___ Supplied information
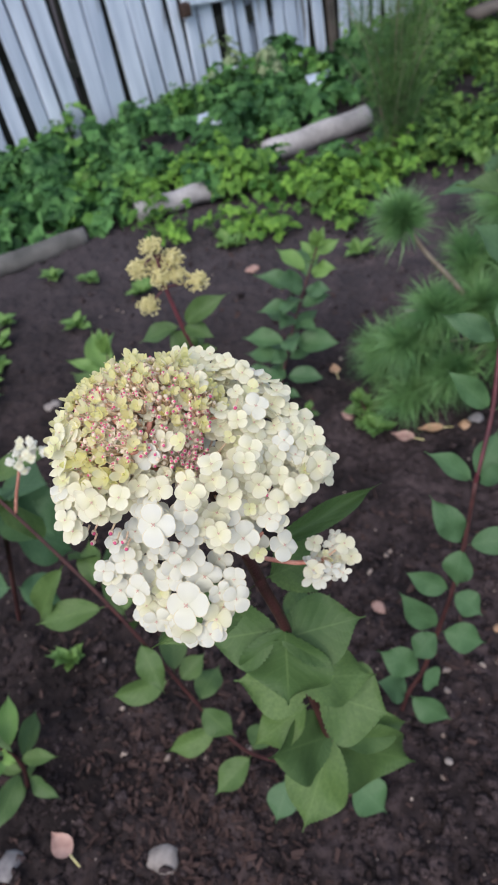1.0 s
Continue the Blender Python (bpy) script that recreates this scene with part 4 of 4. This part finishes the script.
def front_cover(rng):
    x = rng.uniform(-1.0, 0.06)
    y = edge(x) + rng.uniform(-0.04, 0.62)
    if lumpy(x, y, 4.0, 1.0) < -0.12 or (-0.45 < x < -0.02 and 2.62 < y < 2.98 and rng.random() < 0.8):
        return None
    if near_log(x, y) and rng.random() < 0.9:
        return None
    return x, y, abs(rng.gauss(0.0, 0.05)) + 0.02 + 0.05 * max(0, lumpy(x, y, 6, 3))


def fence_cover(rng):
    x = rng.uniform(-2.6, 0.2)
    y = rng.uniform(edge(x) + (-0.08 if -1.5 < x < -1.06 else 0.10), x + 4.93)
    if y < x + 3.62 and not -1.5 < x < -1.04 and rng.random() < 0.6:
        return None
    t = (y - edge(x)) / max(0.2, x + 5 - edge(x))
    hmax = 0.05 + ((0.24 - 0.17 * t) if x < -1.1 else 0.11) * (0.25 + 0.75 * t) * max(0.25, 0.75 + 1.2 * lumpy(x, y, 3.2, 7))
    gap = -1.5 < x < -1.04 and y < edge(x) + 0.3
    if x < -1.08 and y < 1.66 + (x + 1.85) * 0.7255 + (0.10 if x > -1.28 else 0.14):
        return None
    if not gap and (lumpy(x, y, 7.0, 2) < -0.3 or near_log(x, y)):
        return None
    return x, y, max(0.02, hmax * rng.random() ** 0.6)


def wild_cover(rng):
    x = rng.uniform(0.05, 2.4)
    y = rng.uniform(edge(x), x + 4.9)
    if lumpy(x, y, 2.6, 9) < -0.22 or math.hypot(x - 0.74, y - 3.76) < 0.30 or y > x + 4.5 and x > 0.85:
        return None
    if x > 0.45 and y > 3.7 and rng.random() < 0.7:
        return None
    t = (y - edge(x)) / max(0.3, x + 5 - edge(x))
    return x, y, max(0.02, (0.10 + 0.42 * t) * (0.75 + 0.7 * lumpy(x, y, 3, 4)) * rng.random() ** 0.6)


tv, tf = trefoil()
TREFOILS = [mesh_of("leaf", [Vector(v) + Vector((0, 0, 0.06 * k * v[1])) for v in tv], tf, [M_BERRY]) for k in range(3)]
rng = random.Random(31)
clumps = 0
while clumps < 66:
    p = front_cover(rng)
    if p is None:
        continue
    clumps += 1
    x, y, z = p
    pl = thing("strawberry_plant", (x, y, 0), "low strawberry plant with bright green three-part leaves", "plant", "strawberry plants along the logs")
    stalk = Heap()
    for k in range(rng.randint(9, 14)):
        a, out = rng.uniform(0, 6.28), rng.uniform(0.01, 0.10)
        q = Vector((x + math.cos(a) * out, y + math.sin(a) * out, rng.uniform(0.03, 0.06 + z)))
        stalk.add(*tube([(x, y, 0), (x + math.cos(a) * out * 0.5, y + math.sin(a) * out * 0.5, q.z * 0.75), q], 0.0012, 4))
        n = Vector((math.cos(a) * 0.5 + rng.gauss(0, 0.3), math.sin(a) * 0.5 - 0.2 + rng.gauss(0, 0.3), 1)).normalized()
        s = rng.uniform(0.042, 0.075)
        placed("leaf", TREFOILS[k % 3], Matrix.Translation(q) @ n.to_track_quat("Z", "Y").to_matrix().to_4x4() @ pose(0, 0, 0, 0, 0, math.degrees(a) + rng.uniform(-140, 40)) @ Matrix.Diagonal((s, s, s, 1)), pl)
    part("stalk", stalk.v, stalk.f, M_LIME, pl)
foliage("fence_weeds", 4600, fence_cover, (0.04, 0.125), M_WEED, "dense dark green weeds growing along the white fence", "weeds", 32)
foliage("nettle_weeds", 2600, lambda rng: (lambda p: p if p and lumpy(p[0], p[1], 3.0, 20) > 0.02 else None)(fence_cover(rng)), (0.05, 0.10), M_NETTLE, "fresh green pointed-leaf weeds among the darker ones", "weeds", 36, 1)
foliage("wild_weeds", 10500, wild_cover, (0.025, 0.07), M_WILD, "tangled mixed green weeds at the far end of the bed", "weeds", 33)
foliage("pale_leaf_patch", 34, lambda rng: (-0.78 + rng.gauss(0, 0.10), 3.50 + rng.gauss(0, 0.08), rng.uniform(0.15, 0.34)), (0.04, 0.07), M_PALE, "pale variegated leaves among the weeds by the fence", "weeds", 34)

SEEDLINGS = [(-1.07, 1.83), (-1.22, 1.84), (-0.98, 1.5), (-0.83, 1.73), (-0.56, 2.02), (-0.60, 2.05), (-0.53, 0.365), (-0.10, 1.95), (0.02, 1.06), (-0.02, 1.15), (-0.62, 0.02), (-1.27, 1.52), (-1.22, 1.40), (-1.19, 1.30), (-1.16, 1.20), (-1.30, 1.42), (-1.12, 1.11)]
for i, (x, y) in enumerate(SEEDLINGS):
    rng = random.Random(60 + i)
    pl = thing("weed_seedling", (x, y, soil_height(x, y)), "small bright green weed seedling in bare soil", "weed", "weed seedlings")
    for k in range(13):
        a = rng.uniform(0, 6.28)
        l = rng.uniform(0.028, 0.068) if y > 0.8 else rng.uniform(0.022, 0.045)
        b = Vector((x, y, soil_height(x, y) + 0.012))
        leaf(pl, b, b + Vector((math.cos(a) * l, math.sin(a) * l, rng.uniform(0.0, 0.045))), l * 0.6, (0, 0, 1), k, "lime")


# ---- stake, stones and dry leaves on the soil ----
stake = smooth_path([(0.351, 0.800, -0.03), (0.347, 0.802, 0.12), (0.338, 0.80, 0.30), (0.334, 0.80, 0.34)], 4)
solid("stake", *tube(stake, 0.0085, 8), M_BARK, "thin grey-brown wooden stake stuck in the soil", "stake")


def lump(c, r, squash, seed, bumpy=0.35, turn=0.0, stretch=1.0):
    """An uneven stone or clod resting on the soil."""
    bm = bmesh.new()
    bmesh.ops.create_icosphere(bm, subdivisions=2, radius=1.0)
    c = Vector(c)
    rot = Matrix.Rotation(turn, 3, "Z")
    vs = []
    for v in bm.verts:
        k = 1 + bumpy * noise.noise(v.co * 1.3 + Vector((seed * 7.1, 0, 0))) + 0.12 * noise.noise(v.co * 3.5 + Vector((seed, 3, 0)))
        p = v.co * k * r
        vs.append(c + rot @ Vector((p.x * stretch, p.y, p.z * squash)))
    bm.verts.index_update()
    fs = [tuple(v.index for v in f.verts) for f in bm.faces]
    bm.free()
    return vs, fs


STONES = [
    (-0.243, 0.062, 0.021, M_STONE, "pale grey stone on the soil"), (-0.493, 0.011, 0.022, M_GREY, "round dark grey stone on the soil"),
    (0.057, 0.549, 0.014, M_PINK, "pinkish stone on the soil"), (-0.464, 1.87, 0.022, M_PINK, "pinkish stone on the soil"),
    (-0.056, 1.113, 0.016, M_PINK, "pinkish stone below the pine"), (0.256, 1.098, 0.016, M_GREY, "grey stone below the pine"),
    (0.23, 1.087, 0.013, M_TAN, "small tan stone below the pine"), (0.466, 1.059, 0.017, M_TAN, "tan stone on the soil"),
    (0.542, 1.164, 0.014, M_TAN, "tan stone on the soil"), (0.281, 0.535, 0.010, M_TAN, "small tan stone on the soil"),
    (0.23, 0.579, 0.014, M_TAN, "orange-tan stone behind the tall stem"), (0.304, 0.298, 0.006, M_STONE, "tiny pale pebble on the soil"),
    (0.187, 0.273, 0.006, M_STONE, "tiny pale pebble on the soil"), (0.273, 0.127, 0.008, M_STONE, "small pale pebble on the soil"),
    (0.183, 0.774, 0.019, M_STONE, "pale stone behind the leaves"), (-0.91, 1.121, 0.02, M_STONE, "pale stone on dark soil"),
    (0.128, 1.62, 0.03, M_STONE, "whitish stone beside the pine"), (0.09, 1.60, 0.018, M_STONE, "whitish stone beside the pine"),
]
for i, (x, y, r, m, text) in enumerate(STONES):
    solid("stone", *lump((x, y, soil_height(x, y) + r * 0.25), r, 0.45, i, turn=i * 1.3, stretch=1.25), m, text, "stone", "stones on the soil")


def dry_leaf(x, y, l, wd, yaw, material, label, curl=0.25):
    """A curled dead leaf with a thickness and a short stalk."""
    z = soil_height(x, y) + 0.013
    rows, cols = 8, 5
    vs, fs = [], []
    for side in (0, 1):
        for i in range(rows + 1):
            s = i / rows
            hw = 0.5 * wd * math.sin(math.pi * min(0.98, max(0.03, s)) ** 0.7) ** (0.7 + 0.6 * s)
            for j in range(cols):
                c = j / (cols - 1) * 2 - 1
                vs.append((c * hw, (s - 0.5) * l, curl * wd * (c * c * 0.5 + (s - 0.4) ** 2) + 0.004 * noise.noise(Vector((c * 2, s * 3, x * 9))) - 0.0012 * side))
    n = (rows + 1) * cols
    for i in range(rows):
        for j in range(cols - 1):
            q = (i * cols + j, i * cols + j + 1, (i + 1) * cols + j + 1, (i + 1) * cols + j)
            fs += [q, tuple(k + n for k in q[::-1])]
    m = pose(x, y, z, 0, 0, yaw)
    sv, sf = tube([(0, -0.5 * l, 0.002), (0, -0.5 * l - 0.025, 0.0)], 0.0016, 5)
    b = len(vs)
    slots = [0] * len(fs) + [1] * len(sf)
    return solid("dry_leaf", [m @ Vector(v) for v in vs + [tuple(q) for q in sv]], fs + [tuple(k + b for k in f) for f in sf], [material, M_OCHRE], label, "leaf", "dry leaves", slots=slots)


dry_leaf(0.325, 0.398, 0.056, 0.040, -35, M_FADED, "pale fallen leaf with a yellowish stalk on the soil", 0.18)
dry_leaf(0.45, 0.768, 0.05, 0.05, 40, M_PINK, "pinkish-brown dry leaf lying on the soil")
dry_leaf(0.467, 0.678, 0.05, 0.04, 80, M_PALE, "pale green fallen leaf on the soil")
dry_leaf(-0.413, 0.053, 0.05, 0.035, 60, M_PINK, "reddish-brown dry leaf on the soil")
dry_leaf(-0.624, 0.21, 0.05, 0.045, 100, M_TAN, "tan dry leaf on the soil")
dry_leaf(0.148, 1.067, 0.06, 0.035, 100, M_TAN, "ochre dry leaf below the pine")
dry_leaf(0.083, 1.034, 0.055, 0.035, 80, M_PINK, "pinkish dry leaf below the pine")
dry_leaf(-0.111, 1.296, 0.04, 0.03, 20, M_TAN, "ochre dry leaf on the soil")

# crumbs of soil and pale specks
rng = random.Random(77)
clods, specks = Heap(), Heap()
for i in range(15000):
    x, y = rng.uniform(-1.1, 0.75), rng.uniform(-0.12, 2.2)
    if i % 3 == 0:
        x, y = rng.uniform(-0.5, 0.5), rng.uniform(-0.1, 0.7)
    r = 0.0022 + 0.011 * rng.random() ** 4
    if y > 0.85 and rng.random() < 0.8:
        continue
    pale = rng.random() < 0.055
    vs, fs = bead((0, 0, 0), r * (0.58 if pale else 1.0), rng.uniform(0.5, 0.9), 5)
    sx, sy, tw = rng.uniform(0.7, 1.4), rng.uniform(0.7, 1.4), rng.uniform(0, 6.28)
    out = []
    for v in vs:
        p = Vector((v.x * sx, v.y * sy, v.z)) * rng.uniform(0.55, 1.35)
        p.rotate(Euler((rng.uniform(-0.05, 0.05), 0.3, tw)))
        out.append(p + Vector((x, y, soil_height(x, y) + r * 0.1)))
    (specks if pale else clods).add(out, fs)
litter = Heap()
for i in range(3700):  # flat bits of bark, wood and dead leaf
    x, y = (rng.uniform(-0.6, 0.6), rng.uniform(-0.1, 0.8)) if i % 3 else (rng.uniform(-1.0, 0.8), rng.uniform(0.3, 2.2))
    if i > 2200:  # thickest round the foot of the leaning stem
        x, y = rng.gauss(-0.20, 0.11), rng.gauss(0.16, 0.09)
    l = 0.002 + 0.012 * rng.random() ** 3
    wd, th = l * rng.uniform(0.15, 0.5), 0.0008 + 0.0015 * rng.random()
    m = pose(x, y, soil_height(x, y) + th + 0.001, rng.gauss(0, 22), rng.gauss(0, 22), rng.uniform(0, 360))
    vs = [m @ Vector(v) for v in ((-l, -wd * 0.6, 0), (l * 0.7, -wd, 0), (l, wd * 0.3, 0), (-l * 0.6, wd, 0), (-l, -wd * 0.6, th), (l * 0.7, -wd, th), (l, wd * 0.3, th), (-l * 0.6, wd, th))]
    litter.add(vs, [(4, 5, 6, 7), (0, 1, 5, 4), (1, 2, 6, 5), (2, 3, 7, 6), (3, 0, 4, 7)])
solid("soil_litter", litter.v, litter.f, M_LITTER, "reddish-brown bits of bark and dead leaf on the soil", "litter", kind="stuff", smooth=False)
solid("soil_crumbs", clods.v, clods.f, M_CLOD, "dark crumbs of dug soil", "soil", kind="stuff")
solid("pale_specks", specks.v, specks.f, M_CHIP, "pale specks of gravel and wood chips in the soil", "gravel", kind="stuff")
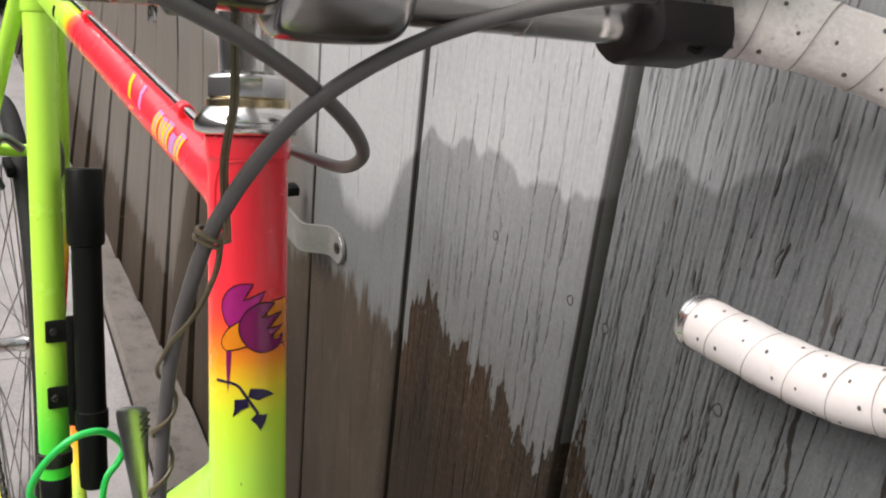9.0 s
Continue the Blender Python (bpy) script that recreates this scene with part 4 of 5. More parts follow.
______
Filter lines by "scene" and return each hit.

### Result for this exercise
Continue the Blender Python (bpy) script that recreates this scene with part 4 of 4. This part finishes the script.
Continue the Blender Python (bpy) script that recreates this scene with part 4 of 5. More parts follow.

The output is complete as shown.